The Sparkle Caps Project has three goals: to uplift and empower women in treatment for cancer, to let them know that they are hot chicks in spite of their hair loss, and that their femininity is not tied to their hair. For Susan, losing her hair was what she feared the most, but once her husband actually shaved her head, she was fine. The anticipation of losing her femininity was part of the motivation for Sparkle Caps, because whenever she wore a sparkle cap, she received compliments and felt like people were focusing on her as a person and not just her bald head. From the conversations about her sparkle caps, Susan was also able to explain where she was in her journey with breast cancer and help other

women remember to get mammograms.

Susan explained to me how sometimes it was hard to convince women that they have to be

their best advocates: "we're always used to taking care of people, but we have to take care of ourselves. This is a time in our lives where we come first and to have this positive attitude and laughter and find the joy in every single day because that's what helps get us through. I think sometimes that's the difference between surviving and not surviving so it's really important."

Throughout her journey, Susan has not only created The Sparkle Caps Project, but has also

gained abundant personal growth. "I've gotten closer to God and talk more about Him where before I would never witness. I'm very shy, but I've given four speeches and I've loved doing that. My thought is that if God takes you to it then He's gonna take you through it so I know that God led me to do those speeches so He was going to get me through it. I never know how many people I have touched, but God does. It's amazing to have the best boss in the world."

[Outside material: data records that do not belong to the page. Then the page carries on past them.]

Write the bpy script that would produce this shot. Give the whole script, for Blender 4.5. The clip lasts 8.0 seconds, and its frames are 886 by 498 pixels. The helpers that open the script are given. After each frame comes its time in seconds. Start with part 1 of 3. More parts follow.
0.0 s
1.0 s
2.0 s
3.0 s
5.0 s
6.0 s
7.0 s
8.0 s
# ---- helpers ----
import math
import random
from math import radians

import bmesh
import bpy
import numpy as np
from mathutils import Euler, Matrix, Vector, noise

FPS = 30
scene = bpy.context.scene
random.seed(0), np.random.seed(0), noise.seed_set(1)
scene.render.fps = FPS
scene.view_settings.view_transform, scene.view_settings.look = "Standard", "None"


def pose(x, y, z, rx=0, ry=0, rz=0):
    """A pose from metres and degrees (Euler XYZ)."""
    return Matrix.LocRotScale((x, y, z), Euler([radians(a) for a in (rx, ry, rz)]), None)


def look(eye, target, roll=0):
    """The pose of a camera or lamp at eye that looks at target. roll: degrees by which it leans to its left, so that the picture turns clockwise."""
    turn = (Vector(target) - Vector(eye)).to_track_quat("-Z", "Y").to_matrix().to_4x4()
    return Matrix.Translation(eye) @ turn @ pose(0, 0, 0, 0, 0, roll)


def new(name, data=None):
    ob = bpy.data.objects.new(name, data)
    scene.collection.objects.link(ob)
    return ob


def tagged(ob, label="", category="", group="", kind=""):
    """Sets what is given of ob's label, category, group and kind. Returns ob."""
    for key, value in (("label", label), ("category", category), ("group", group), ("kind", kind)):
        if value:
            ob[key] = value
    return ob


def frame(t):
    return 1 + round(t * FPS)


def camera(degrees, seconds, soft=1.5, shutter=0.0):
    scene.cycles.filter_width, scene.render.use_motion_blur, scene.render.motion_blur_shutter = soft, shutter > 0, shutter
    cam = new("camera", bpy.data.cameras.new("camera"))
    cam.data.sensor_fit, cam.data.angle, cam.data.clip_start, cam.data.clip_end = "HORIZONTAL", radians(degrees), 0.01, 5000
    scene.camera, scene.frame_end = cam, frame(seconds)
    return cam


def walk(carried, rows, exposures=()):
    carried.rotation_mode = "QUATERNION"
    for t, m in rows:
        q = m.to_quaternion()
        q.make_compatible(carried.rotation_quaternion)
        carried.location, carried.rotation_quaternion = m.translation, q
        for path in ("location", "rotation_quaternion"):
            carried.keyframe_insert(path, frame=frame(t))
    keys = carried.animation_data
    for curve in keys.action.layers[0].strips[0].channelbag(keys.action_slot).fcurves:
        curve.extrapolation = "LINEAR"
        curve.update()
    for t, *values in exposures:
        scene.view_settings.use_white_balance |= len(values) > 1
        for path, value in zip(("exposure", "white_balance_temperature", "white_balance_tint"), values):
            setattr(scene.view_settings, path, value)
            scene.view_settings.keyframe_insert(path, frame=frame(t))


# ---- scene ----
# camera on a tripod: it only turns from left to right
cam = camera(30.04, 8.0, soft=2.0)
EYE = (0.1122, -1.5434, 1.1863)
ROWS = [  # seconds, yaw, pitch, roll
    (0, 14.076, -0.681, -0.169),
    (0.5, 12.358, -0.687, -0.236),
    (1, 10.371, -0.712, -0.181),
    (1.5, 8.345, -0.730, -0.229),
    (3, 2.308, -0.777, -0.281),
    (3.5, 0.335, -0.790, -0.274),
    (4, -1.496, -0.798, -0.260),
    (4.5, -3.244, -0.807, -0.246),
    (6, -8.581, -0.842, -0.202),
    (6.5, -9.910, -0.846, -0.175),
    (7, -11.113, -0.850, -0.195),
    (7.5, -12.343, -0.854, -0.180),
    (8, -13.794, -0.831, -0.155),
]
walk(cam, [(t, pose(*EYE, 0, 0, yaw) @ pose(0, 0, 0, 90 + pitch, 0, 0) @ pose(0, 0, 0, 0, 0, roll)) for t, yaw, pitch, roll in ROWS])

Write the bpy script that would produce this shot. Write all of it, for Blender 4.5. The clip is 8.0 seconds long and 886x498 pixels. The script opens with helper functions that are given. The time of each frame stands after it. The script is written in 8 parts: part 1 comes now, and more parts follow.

Even years after her treatment has been over, Susan is still listening so that she can recognize

the people that God put in her path who need a gift bag but haven't been referred. The fact that Susan will listen to patients' stories and give them encouragement is something she finds out they don't get anywhere else. A woman Susan met on an elevator who knew she was dying was coming to SCOA for her labs, and the two talked for a few minutes before the woman went in the waiting room and Susan went to pass out gift bags. Susan was about to leave but knew she needed to turn around, so she started talking to the woman once again and they talked for 45 minutes. The woman said her family couldn't accept that she was dying and she needed to talk to someone so badly. The whole time the two were talking, the woman was never called for her lab, which usually took barely any time at all. The minute they got up to hug and say goodbye they called her. Before Susan left, the woman told her she really needed her today, which is one example of how this project is so much more than a gift bag.

Though Susan is constantly preparing gift bags and meeting women who are battling cancer, she told me that she barely ever thinks about her breast cancer. "My friend who helped me when I first started, she's a 25-year breast cancer survivor, I told her about how sensitive it is handing out gift bags. I always have to take a day off when I've gone out to SCOA because I have to emotionally heal the next day because I cry a lot, and she said, 'Well that's because you're thinking about your own breast cancer journey' but it's actually the furthest thing from my mind. Someone will ask me about it and I'll have to stop and think about it, 'oh I am a breast cancer survivor' because instead I'm thinking about what they are going through and I'm helping them."

Each gift bag includes a HOT CHICK cap, a knit or crocheted cap, one book from a selection

Susan has including "The Red Sea Rules" and "Jesus Calling" a personal novel, a crossword or word-finder, a handmade angel and gift note, a mini gift bag of goodies to use in the chemo chair, and personal letters to bless each recipient, which are all funded by donations and sponsors. Each woman gets these items from Susan when she delivers them to SCOA. You can find this information and more, including how to donate to this vision, at, and I can assure you that this God- loving woman has put her heart and soul into this project that has reached almost 1200 women with gift bags. My interview with Susan showed me the impact a woman can make from simply listening, and

how this project is so, so much more than just a gift bag.